Two titles, “Elementary Science for Dick Cheney” by Matthew Rohrer and Anselm Berrigan’s “The Autobiography of Donald Rumsfeld,” name names. In particular, Rohrer’s poem starts out as a clever imagining of how Cheney’s values were formed: “The fox / is not mean. / The bunny isn’t good.” But he drops this conceit for direct vitriol when he says, “It is you, the vice / president of our country, / who is despicable, / with your artificial heart / your rictus face /and your friends / mean and evil.” This is unfortunate. It reminds me of “Monster,” Robin Morgan’s unsuccessful diatribe against Ted Hughes in the wake of Sylvia Plath’s death. It feels as though Toto has pulled aside the curtain to show us who the Wizard really is when the business of poetry is wizardry.

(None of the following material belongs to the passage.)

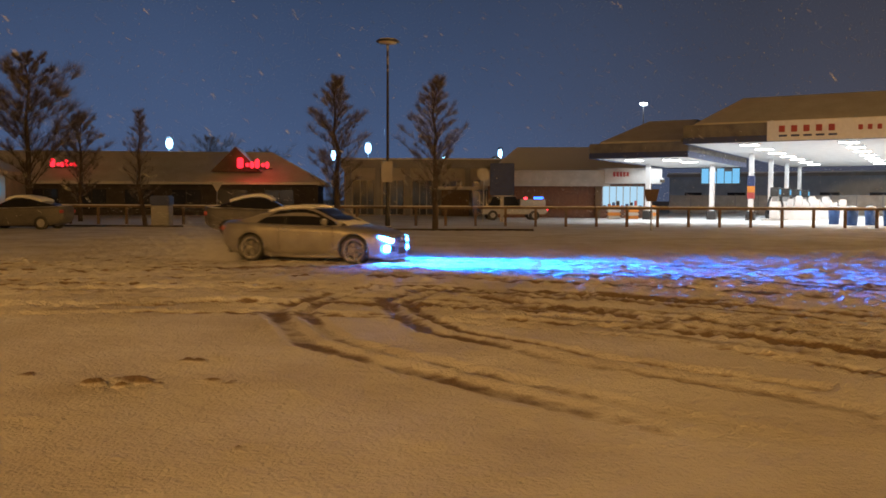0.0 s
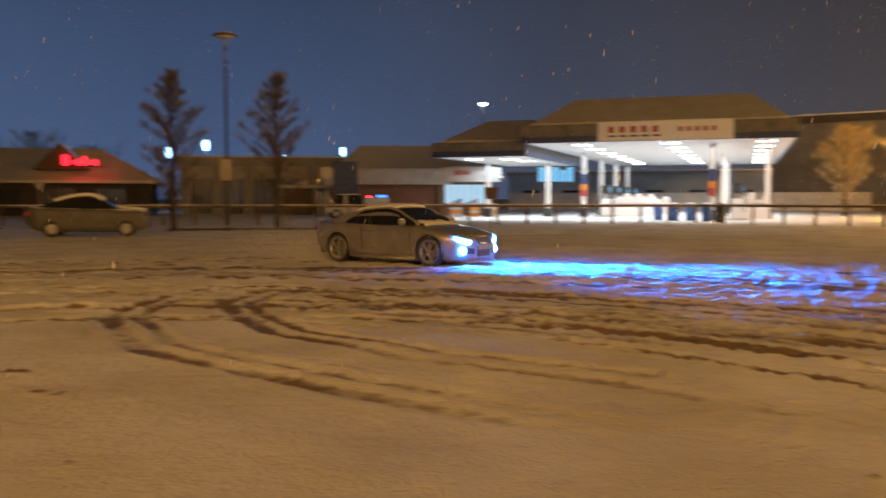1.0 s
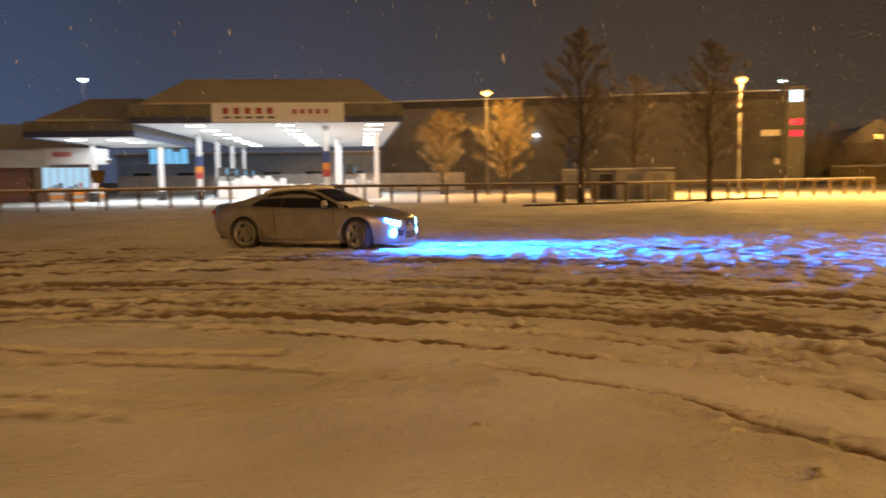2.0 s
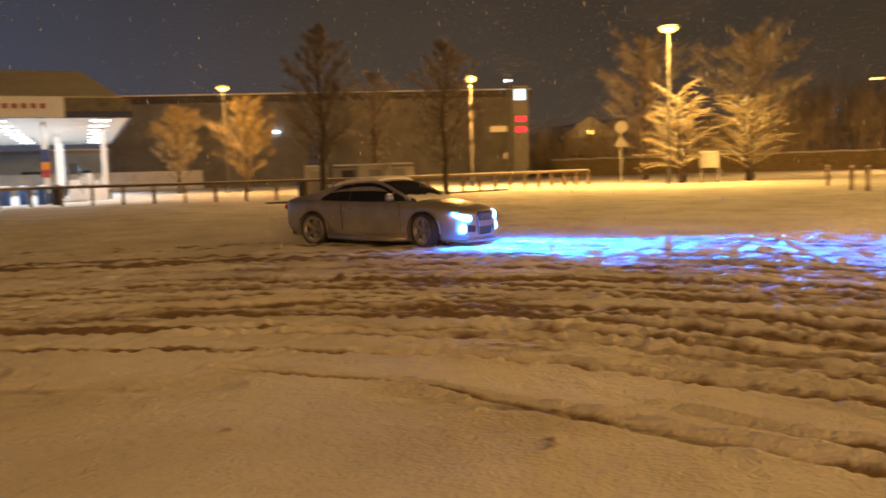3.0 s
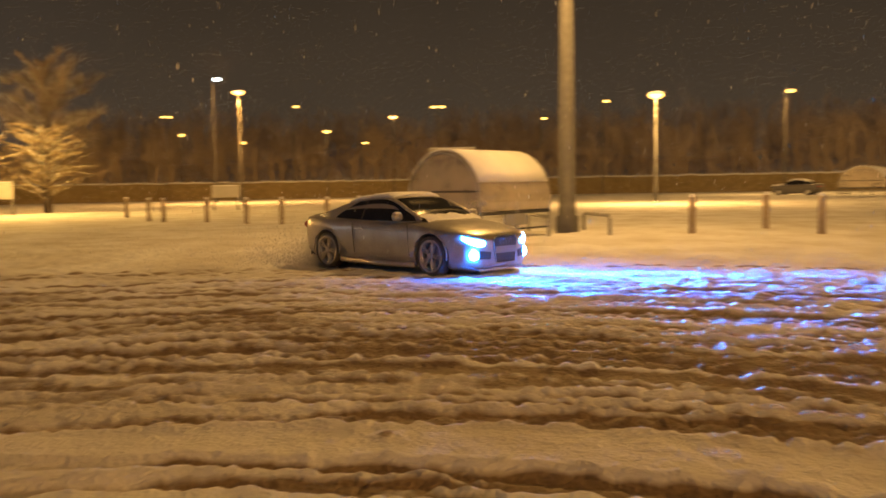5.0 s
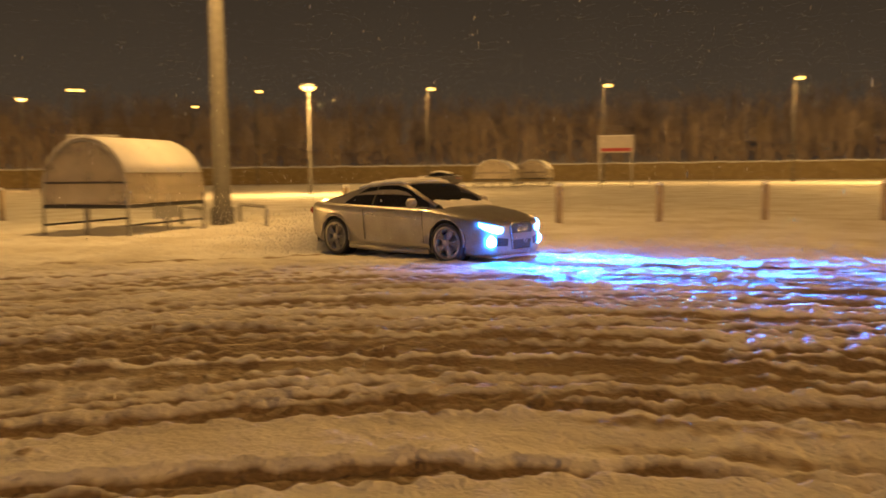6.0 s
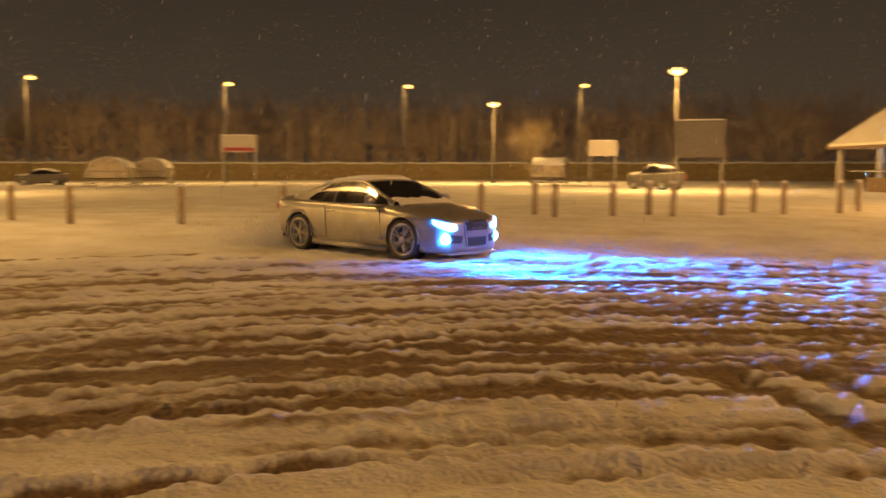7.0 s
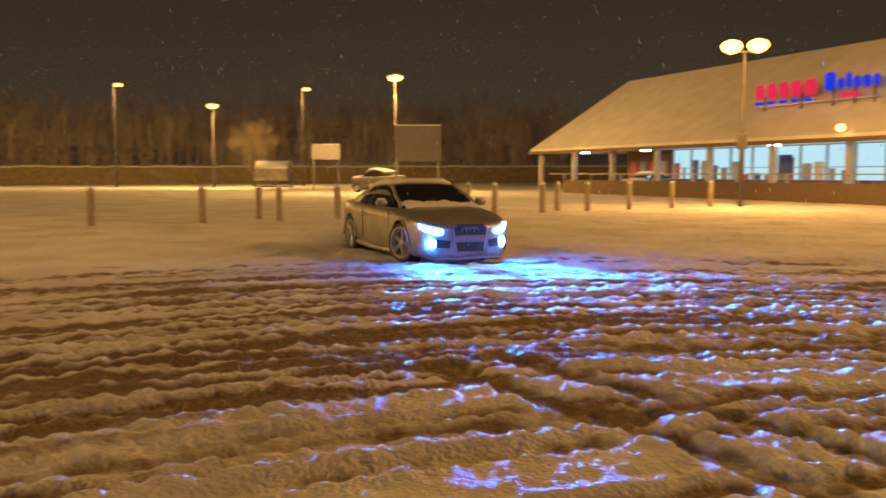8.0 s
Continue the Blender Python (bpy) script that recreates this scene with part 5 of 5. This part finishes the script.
def parked_cars():
    parked_car(-11.9, 37.5, 5, "dark hatchback under thick snow standing on the car park", SNOWED_PAINT, tall=1.22)
    parked_car(-26.2, 47.5, 178, "dark estate car with a snow-covered roof by the fence", SNOWED_PAINT, tall=1.18)
    parked_car(158.7, 66, -20, "small car buried under snow beyond the bollards", SNOWED_PAINT, tall=1.3)
    parked_car(119.7, 88, 40, "car buried under snow near the far hedge", SNOWED_PAINT, tall=1.1)
    parked_car(176.5, 60, 60, "car under snow by the store", SNOWED_PAINT, tall=1.1)
    # pickup with beacons beside the shop
    x, y = polar(4.6, 66)
    t = thing("patrol_pickup", x, y, "pale patrol pickup with red and blue beacons lit", "pickup", turn=185)
    part("body", box(-2.6, 2.5, -0.95, 0.95, 0.45, 1.05, 0.12), STEEL, t, smooth=False)
    part("cab", hip_roof(-0.5, 1.9, -0.88, 0.88, 1.05, 1.8, 0.35, 0.12, thick=0.05), CAR_GLASS, t)
    part("stripe", box(-2.3, 2.3, -0.965, -0.953, 0.7, 0.9), ORANGE_PAINT, t)
    part("roof", box(-0.2, 1.5, -0.75, 0.75, 1.8, 1.86, 0.02), SIGN_WHITE, t)
    part("rear_lamp", box(-2.64, -2.58, 0.6, 0.9, 0.75, 1.05, 0.02), RED_LAMP, t)
    part("rear_lamp", box(-2.64, -2.58, -0.9, -0.6, 0.75, 1.05, 0.02), RED_LAMP, t)
    part("beacon", box(-1.3, -1.05, -0.7, -0.4, 1.6, 1.75, 0.03), RED_LAMP, t)
    part("beacon", box(-2.5, -1.8, -0.6, -0.2, 1.62, 1.78, 0.03), BLUE_LAMP, t)
    part("beacon_bar", box(-2.5, -0.5, -0.7, 0.7, 1.05, 1.6, 0.05), CLADDING, t)
    for u in (1.6, -1.6):
        for s in (-1, 1):
            w = part("wheel", lathe([(0.2, -0.13), (0.38, -0.13), (0.38, 0.13), (0.2, 0.13)], 16, axis="Y", at=(u, s * 0.83, 0.37)), RUBBER, t)
            part("rim", lathe([(0.05, -0.14), (0.2, -0.135), (0.2, 0.135), (0.05, 0.14)], 12, axis="Y", at=(u, s * 0.83, 0.37)), STEEL, w)


CAR, WHEELS = drifting_coupe()
parked_cars()


# ---- falling snow and spray ----
def flakes(name, count, reach, z0, z1, seed, size, label):
    """A cloud of loose flakes that falls as one."""
    rs = np.random.RandomState(seed)
    az = np.radians(rs.uniform(-40, 205, count))
    d = 3.6 + (reach - 3.6) * rs.uniform(0, 1, count) ** 0.6
    P = np.stack([d * np.sin(az), d * np.cos(az), rs.uniform(z0, z1, count)], -1)
    off = rs.normal(0, 1, (count, 4, 3))
    off /= np.linalg.norm(off, axis=2, keepdims=True)
    V = (P[:, None, :] + off * (size * rs.uniform(0.5, 1.3, (count, 1, 1)))).reshape(-1, 3)
    k = np.arange(count)[:, None] * 4
    F = np.concatenate([k + np.array([q]) for q in ((0, 1, 2), (0, 3, 1), (1, 3, 2), (2, 3, 0))])
    me = bpy.data.meshes.new(name)
    me.from_pydata(V.tolist(), [], F.tolist())
    me.materials.append(SNOW)
    return tagged(new(name, me), label, "snowfall", kind="stuff")


def distant_flakes(name, count, seed, label):
    """Thin flakes filling the air over the car park and between the lamps."""
    rs = np.random.RandomState(seed)
    az = np.radians(rs.uniform(-35, 200, count))
    d = np.sqrt(rs.uniform(36.0 ** 2, 125.0 ** 2, count))
    P = np.stack([d * np.sin(az), d * np.cos(az), rs.uniform(0.0, 24.0, count)], -1)
    off = rs.normal(0, 1, (count, 3, 3))
    off /= np.linalg.norm(off, axis=2, keepdims=True)
    V = P[:, None, :] + off * (0.034 * rs.uniform(0.6, 1.3, (count, 1, 1)))
    me = bpy.data.meshes.new(name)
    me.vertices.add(count * 3)
    me.vertices.foreach_set("co", V.ravel())
    me.loops.add(count * 3)
    me.loops.foreach_set("vertex_index", np.arange(count * 3, dtype=np.int32))
    me.polygons.add(count)
    me.polygons.foreach_set("loop_start", (np.arange(count) * 3).astype(np.int32))
    me.update(calc_edges=True)
    me.materials.append(SNOW)
    return tagged(new(name, me), label, "snowfall", kind="stuff")


FAR_SNOW = distant_flakes("falling_snow", 160000, 77, "fine snow falling through the light of the street lamps")
SNOWFALL = [flakes("falling_snow", 11000, 15, -1.0, 30.0, 31 + k, (0.012, 0.015)[k], "white snowflakes drifting down through the lamplight") for k in range(2)]


def spray():
    """Powder thrown up behind the driven wheels: fine grains, thick near the tyre."""
    rs = np.random.RandomState(8)
    n = 42000
    u = rs.exponential(0.95, n)
    V0 = np.stack([-1.75 - u, rs.normal(0, 0.55 + 0.28 * u, n), np.abs(rs.normal(0, 0.10 + 0.16 * np.minimum(u, 2.5), n))], -1)
    off = rs.normal(0, 1, (n, 4, 3))
    off /= np.linalg.norm(off, axis=2, keepdims=True)
    V = (V0[:, None, :] + off * (0.011 * rs.uniform(0.5, 1.5, (n, 1, 1)))).reshape(-1, 3)
    k = np.arange(n)[:, None] * 4
    F = np.concatenate([k + np.array([q]) for q in ((0, 1, 2), (0, 3, 1), (1, 3, 2), (2, 3, 0))])
    me = bpy.data.meshes.new("snow_spray")
    me.from_pydata(V.tolist(), [], F.tolist())
    me.materials.append(SNOW)
    return tagged(new("snow_spray", me), "powder snow thrown up behind the rear wheels", "snow spray", kind="stuff")


SPRAY = spray()


# ---- what moves ----
# seconds, bearing and distance of the near wheels' middle, heading
DRIVE = [
    (0.0, -9.34, 20.85, -18.3), (0.5, -1.75, 20.35, -35.5), (1.0, 6.5, 19.9, -46.5), (1.5, 15.9, 19.4, -51.8), (2.0, 26.15, 18.95, -54.5), (2.75, 41.6, 17.75, -76), (3.5, 59.1, 16.65, -100.0),
    (4.0, 70.35, 15.97, -117.0), (4.5, 81.77, 15.5, -130), (5.25, 99.0, 15.15, -147), (6.0, 116.5, 15.05, -161.6), (6.5, 127.7, 15.18, -171.5), (7.0, 138.65, 15.35, -187), (7.5, 148.93, 15.55, -206.5), (8.0, 158.73, 15.7, -229.5),
]


def car_pose(az, d, heading):
    x, y = polar(az, d)
    h = radians(heading)
    return pose(x - 0.79 * math.sin(h), y + 0.79 * math.cos(h), -0.015, 0, 0, heading)


def motions():
    walk(CAR, [(t, car_pose(*p)) for t, *p in DRIVE])
    walk(SPRAY, [(t, car_pose(*p)) for t, *p in DRIVE])
    walk(FAR_SNOW, [(t, pose(0.5 * t, -0.3 * t, -1.25 * t)) for t in (0.0, 4.0, 8.0)])
    for k, s in enumerate(SNOWFALL):
        walk(s, [(t, pose(0, 0, -(2.1 + 0.5 * k) * t, 0, 0, -(18 + 5 * k) * t)) for t in (0.0, 2.0, 4.0, 6.0, 8.0)])
    # the wheels roll at about the car's pace; the front pair is steered
    for w in WHEELS:
        x, y, z = w.matrix_basis.translation
        rows = []
        for k in range(121):
            t = k / 15
            steer = 0.0 if x < 0 else float(np.interp(t, [0, 0.9, 1.5, 3.6, 4.3, 6, 7, 8], [4, 4, -18, -18, -4, 3, 3, 18]))
            rows.append((t, pose(x, y, z, 0, 0, steer) @ pose(0, 0, 0, 0, 72.0 * k, 0)))
        walk(w, rows)


motions()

Two poems stand out. Joe Wenderoth’s “Sitting in Traffic” is a quiet, deceptively simple elegy about “those yellow-ribbon bumper stickers” that urge us to support U.S. troops overseas, stickers that, years after the wars in Afghanistan and Iraq have begun, are “all faded / and it’s hard to make out the words.” What’s left is “whatever it is that moves us / no closer to knowing.”

The best poem in the collection is Lucille Clifton’s haunting “september song: a poem in 7 days.” It begins on September 11th (“no day / will ever be the same no blood / untouched”) and ends on Rosh Hashanah. In the interim, the speaker’s granddaughter is “born into a violent world / as if nothing has happened.” She wonders on September 14th, “is it treason to remember / what have we done / to deserve such villainy.” The answer comes quietly: “nothing we reassure ourselves / nothing.” In the end, we must be grateful for what we have, for “what is not lost / is paradise.”